Entries supplied:
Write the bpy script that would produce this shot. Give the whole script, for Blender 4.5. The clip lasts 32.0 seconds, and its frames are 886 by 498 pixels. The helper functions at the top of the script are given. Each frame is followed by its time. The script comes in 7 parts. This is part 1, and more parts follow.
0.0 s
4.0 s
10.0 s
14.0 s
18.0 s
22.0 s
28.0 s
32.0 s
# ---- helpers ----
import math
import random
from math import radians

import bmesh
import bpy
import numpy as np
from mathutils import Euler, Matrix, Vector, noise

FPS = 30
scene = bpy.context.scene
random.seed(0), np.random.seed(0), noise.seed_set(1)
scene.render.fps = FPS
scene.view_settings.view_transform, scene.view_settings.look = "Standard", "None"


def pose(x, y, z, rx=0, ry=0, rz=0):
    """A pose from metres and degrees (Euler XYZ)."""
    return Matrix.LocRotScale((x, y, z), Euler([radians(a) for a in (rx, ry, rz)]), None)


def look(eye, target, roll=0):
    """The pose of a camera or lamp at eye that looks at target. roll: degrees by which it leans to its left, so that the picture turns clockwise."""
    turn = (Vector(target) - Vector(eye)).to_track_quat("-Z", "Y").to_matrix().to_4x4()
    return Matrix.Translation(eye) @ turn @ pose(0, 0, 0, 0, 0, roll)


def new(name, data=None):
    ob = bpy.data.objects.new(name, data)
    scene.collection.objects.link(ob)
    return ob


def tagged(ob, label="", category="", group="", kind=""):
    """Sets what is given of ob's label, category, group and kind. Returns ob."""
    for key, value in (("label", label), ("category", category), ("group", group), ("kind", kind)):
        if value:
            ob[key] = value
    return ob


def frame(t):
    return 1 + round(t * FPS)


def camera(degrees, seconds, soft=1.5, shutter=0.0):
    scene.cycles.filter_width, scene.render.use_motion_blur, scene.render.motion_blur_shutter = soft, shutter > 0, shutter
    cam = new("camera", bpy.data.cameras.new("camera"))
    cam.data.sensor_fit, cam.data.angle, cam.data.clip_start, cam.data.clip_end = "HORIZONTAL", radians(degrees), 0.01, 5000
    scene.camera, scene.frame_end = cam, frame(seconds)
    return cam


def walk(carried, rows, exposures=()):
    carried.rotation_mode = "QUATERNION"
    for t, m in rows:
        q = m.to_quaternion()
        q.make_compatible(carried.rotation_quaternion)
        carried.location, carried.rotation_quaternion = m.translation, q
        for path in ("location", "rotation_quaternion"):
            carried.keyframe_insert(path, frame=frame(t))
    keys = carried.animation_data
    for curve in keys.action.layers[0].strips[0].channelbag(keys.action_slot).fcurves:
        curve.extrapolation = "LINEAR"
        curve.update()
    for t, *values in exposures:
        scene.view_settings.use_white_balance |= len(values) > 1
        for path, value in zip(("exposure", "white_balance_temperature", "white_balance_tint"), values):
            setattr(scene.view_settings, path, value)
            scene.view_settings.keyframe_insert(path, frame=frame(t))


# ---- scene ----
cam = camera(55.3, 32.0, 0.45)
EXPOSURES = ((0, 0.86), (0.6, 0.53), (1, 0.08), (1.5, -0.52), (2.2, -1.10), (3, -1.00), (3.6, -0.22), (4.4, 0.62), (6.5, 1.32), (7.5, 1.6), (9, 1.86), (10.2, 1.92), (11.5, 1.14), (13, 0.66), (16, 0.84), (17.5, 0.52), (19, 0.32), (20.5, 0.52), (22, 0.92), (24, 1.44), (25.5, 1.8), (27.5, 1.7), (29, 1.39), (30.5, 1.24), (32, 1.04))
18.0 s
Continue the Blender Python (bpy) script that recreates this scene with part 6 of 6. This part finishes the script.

What the task asks:
Reproduce only the lines from the top of the material through the one bearing "pose from metres", each exactly as it stands.

Finished answer:
Write the bpy script that would produce this shot. Give the whole script, for Blender 4.5. The clip lasts 32.0 seconds, and its frames are 886 by 498 pixels. The helper functions at the top of the script are given. Each frame is followed by its time. The script comes in 7 parts. This is part 1, and more parts follow.
0.0 s
4.0 s
10.0 s
14.0 s
18.0 s
22.0 s
28.0 s
32.0 s
# ---- helpers ----
import math
import random
from math import radians

import bmesh
import bpy
import numpy as np
from mathutils import Euler, Matrix, Vector, noise

FPS = 30
scene = bpy.context.scene
random.seed(0), np.random.seed(0), noise.seed_set(1)
scene.render.fps = FPS
scene.view_settings.view_transform, scene.view_settings.look = "Standard", "None"


def pose(x, y, z, rx=0, ry=0, rz=0):
    """A pose from metres and degrees (Euler XYZ)."""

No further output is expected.